[Edu-sig] Re: explaining functions [Possibly OT]

Beni Cherniavsky cben at users.sf.net
Sat Dec 11 22:24:41 CET 2004


Toby Donaldson wrote:
> My experience is that the average student usually has no trouble 
> understanding how to use a function. They grasp the mechanics pretty 
> quickly from examples. Issues such as the difference between printing a 
> result and returning a result are confusing to some, as are issues such 
> as scope. But you don't need to have a perfect understanding of such 
> things to use functions effectively.
> 
I didn't have a chance to test the following on students but I think the 
Python interpreter offers a chance to postpone the print/return difference by 
just not teaching "print" (except parhaps as a debugging aid).  A "hello 
world" program should be just::

     >>> "Hello, world!"

I think that introducing arguments and return values is much simpler to 
understand than textual input/output usually taught with languages that lack a 
  convenient interpreter prompt.

> By far the biggest difficulty I've seen students have is deciding how 
> and when to make their own functions.
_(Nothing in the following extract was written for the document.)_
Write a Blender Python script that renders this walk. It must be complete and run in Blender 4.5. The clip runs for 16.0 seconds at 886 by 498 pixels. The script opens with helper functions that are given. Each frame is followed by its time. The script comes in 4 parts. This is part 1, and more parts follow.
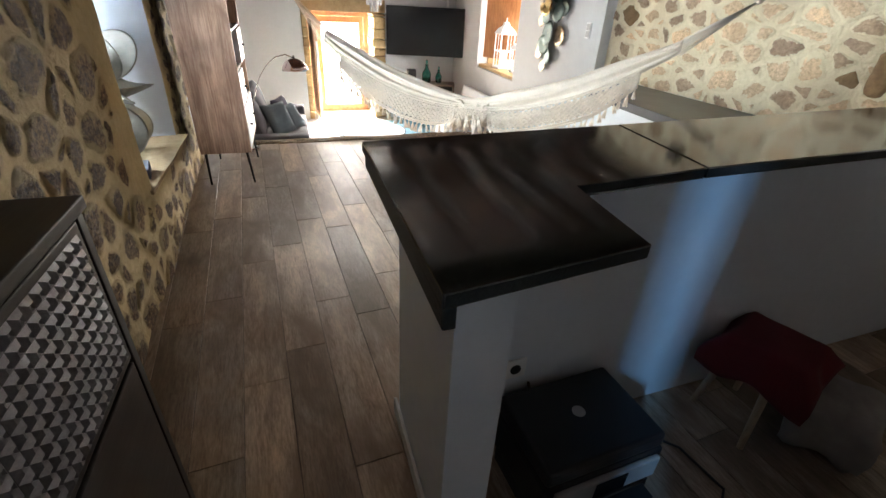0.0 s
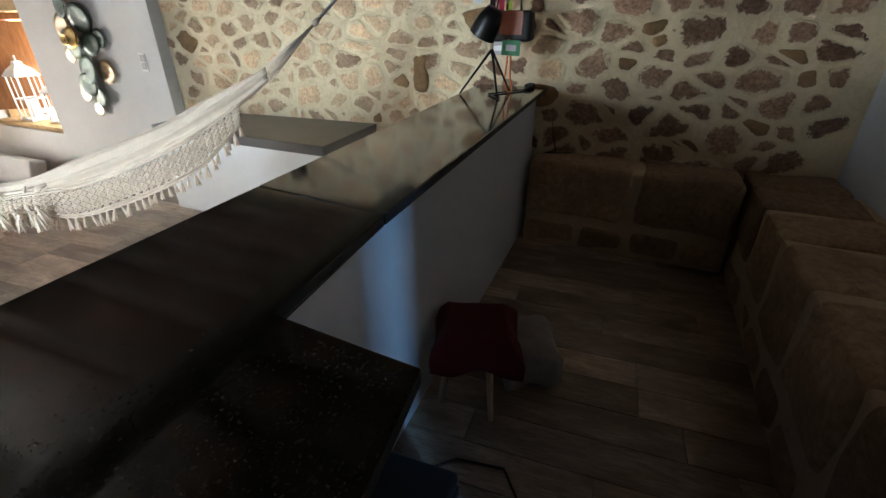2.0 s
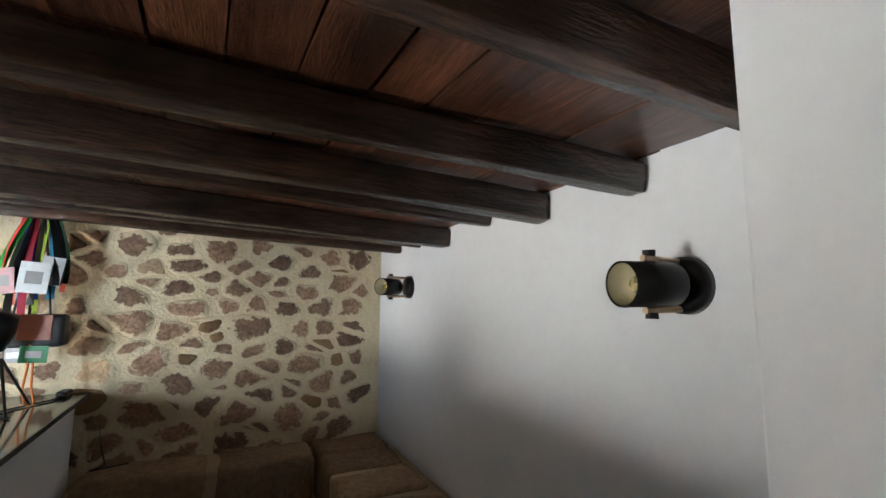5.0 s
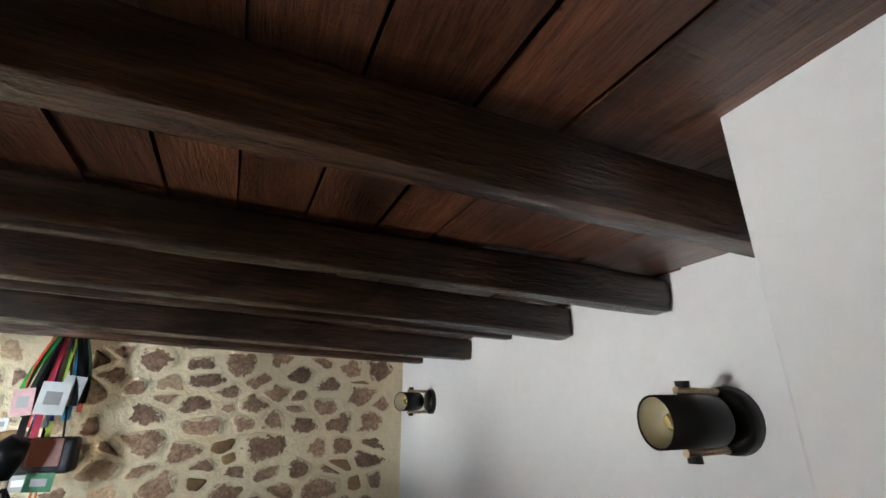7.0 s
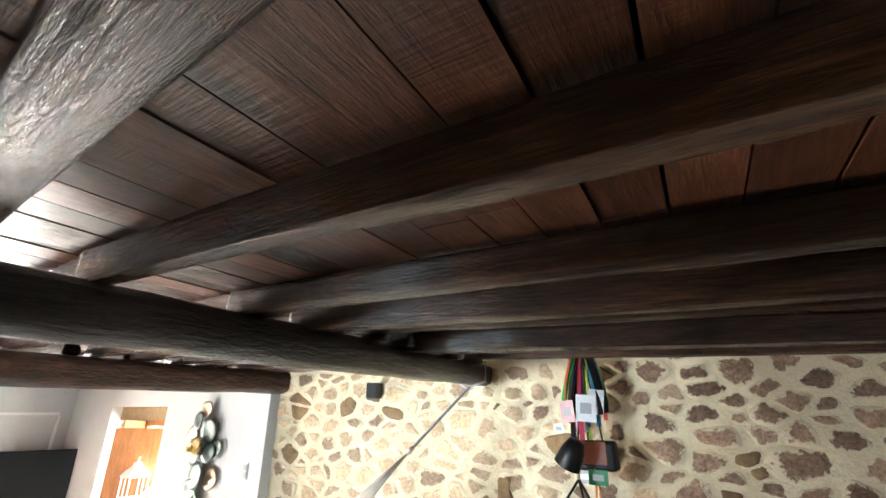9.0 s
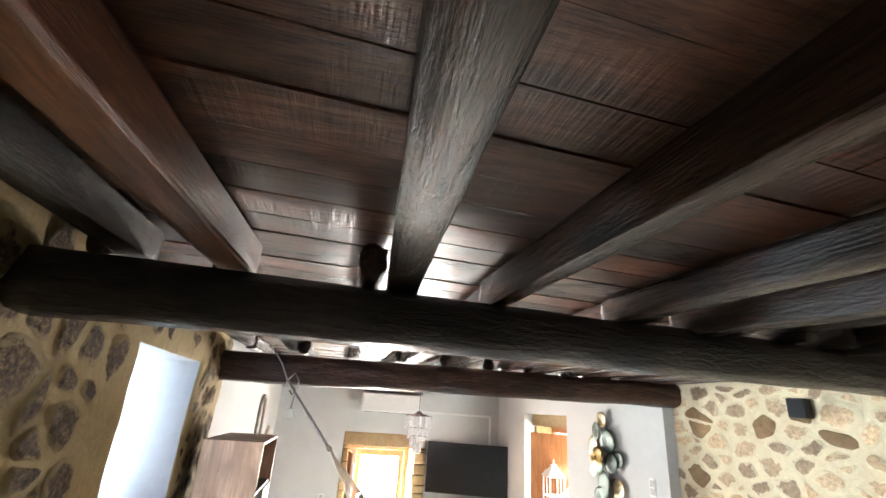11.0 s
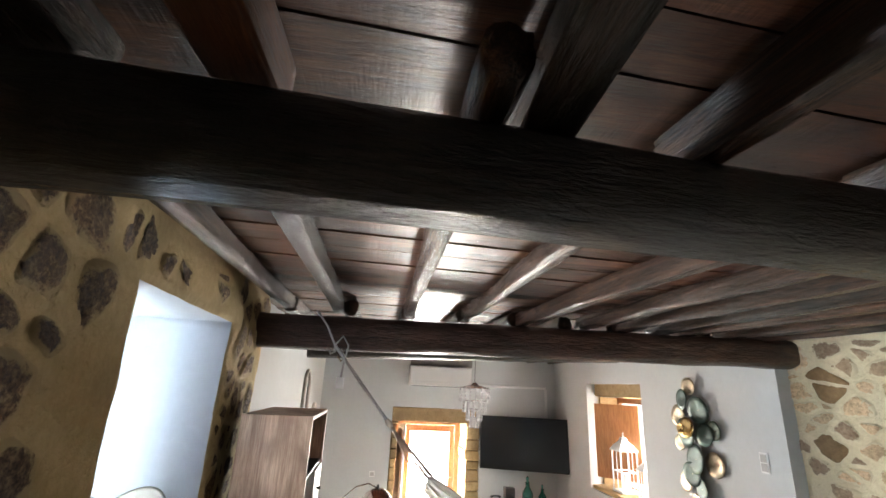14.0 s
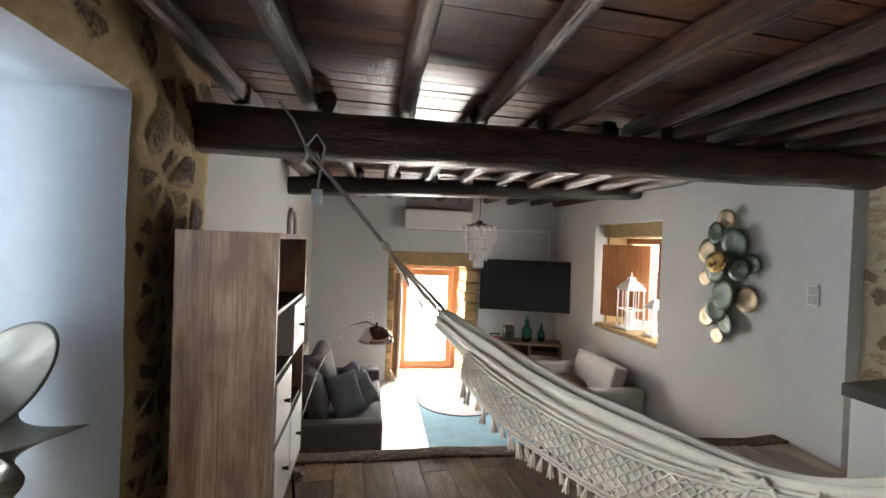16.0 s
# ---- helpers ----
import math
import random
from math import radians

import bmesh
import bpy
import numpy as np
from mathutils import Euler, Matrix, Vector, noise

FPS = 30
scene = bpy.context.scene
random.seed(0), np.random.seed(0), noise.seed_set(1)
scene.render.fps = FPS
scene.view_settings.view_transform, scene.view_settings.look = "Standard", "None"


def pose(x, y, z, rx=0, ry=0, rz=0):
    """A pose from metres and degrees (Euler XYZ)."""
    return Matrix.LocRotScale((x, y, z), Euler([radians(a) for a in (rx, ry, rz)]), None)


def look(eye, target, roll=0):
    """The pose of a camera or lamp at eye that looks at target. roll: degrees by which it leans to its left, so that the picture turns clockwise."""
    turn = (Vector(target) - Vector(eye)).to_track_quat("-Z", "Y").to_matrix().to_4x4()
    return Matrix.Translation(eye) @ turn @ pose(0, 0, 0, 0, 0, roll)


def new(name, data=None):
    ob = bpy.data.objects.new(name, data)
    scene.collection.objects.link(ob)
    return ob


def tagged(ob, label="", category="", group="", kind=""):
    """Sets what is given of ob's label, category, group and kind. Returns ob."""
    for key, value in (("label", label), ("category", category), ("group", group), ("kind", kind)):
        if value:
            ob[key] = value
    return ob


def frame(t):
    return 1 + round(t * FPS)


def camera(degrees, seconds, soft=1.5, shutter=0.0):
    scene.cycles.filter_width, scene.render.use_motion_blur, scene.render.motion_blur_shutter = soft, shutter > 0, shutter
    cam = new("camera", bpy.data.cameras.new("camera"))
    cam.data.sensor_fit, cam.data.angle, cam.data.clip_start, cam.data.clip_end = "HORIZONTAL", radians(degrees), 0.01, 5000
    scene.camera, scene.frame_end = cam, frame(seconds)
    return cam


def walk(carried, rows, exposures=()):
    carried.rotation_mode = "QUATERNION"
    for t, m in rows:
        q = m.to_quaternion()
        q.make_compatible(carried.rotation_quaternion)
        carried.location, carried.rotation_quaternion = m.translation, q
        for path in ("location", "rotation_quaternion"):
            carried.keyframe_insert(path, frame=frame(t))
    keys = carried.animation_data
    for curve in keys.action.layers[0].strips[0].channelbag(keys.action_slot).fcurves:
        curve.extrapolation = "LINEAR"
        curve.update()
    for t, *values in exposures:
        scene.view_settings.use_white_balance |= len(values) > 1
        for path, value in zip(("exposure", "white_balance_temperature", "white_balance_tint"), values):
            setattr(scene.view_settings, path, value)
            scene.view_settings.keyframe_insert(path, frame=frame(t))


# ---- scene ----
cam = camera(90.0, 16.0)
PATH = [
    (0, (0.04, 0.155, 1.477), (0.605, 1.791, 0.475), 3.1),
    (0.5, (0.061, 0.284, 1.484), (0.761, 1.87, 0.487), 2.4),
    (1, (0.12, 0.368, 1.484), (0.925, 1.91, 0.497), 2.4),
    (1.5, (0.189, 0.427, 1.496), (1.277, 1.814, 0.551), 1.9),
    (2, (0.209, 0.487, 1.527), (1.841, 1.195, 0.613), -0.0),
    (2.5, (0.181, 0.459, 1.574), (1.978, 0.557, 0.701), 1.3),
    (3, (0.128, 0.409, 1.563), (2.008, 0.191, 0.916), 0.7),
    (3.5, (0.096, 0.428, 1.562), (2.002, -0.093, 1.252), 0.8),
    (4, (0.088, 0.411, 1.578), (1.963, -0.278, 1.482), 0.8),
    (6.5, (0.091, 0.304, 1.747), (1.833, -0.463, 2.359), -0.4),
    (7, (0.091, 0.306, 1.745), (1.847, -0.379, 2.414), -0.1),
    (7.5, (0.101, 0.309, 1.738), (1.88, -0.299, 2.419), 0.3),
    (8, (0.124, 0.325, 1.722), (1.932, -0.169, 2.419), 0.6),
    (8.5, (0.16, 0.375, 1.76), (2.033, 0.507, 2.449), 0.2),
    (9, (0.068, 0.482, 1.754), (1.649, 1.489, 2.449), 0.3),
    (9.5, (0.052, 0.483, 1.74), (1.169, 1.987, 2.439), 1.8),
    (10, (0.096, 0.512, 1.748), (0.832, 2.236, 2.446), 3.5),
    (12.5, (0.033, 0.761, 1.753), (0.297, 2.622, 2.438), 4.0),
    (13, (-0.019, 0.894, 1.712), (0.239, 2.756, 2.393), 3.5),
    (13.5, (-0.019, 1.087, 1.695), (0.236, 2.963, 2.34), 3.1),
    (14, (-0.013, 1.291, 1.672), (0.235, 3.185, 2.265), 2.7),
    (14.5, (-0.046, 1.47, 1.635), (0.213, 3.401, 2.089), 2.4),
    (15, (0.004, 1.7, 1.488), (0.274, 3.663, 1.763), 2.3),
    (15.5, (0.026, 1.903, 1.489), (0.333, 3.876, 1.599), 2.2),
    (16, (0.019, 2.145, 1.471), (0.34, 4.119, 1.442), 2.1),
]
# exposure and white balance along the walk
EXPOSURES = [(0.0, 1.55), (1.5, 1.48), (2.0, 1.22), (2.6, 1.72), (3.5, 2.12), (4.2, 2.1), (7.0, 2.08), (8.0, 2.2), (8.6, 2.4), (9.0, 2.4), (9.5, 2.15), (10.2, 2.0), (12.5, 1.75), (14.0, 1.25), (15.0, 0.68), (16.0, 0.36)]
walk(cam, [(t, look(eye, target, roll)) for t, eye, target, roll in PATH], EXPOSURES)

# ---- world, sun, daylight ----
world = bpy.data.worlds.new("world")
scene.world = world
world.use_nodes = True
wn = world.node_tree.nodes
sky = wn.new("ShaderNodeTexSky")
sky.sky_type = 'NISHITA'
sky.sun_disc = False
SUN_TRAVEL = Vector((-0.345, -0.93, -0.46)).normalized()
sky.sun_elevation = math.asin(-SUN_TRAVEL.z)
sky.sun_rotation = math.atan2(-SUN_TRAVEL.x, -SUN_TRAVEL.y)
world.node_tree.links.new(sky.outputs[0], wn["Background"].inputs[0])
wn["Background"].inputs[1].default_value = 0.12
sun_data = bpy.data.lights.new("sun", 'SUN')
sun_data.energy, sun_data.angle, sun_data.color = 5.0, radians(0.5), (1.0, 0.94, 0.85)
sun = new("sun", sun_data)
sun.matrix_world = look((0, 0, 10), Vector((0, 0, 10)) + SUN_TRAVEL)


def daylight(name, place, target, w, h, power, colour, spread=180):
    d = bpy.data.lights.new(name, 'AREA')
    d.shape, d.size, d.size_y, d.energy, d.color = 'RECTANGLE', w, h, power, colour
    d.spread = radians(spread)
    ob = new(name, d)
    ob.matrix_world = look(place, target)
    return ob


daylight("left_window_daylight", (-1.85, 3.45, 1.40), (3.6, 1.4, 1.1), 1.5, 1.8, 68, (0.74, 0.88, 1.0), 110)
daylight("door_daylight", (1.12, 10.45, 0.15), (1.1, 6.0, -0.1), 1.1, 1.8, 210, (1.0, 0.95, 0.88))
daylight("right_window_daylight", (4.05, 7.2, 1.12), (1.5, 7.2, 0.7), 1.3, 1.3, 38, (1.0, 0.95, 0.88))
daylight("near_window_daylight", (-1.30, -1.9, 2.15), (-0.36, -0.76, 1.55), 0.09, 0.4, 28, (0.24, 0.56, 1.0))

# ---- materials ----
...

This is exacerbated by the fact 
> that in beginning programming you typically only write small programs 
> where writing your own functions might not be useful.
> 
Writing only small programs is harmful.  Students must get the chance to write 
medium programs and to refactor them a lot.  I think that any attempt at 
teaching good style and structure by "here is how you should write" is futile. 
  Only by experiencing the hard way how is it to program without good 
structure will one learn its importance.

-- 
Beni Cherniavsky <cben at users.sf.net>, who can only read email on weekends.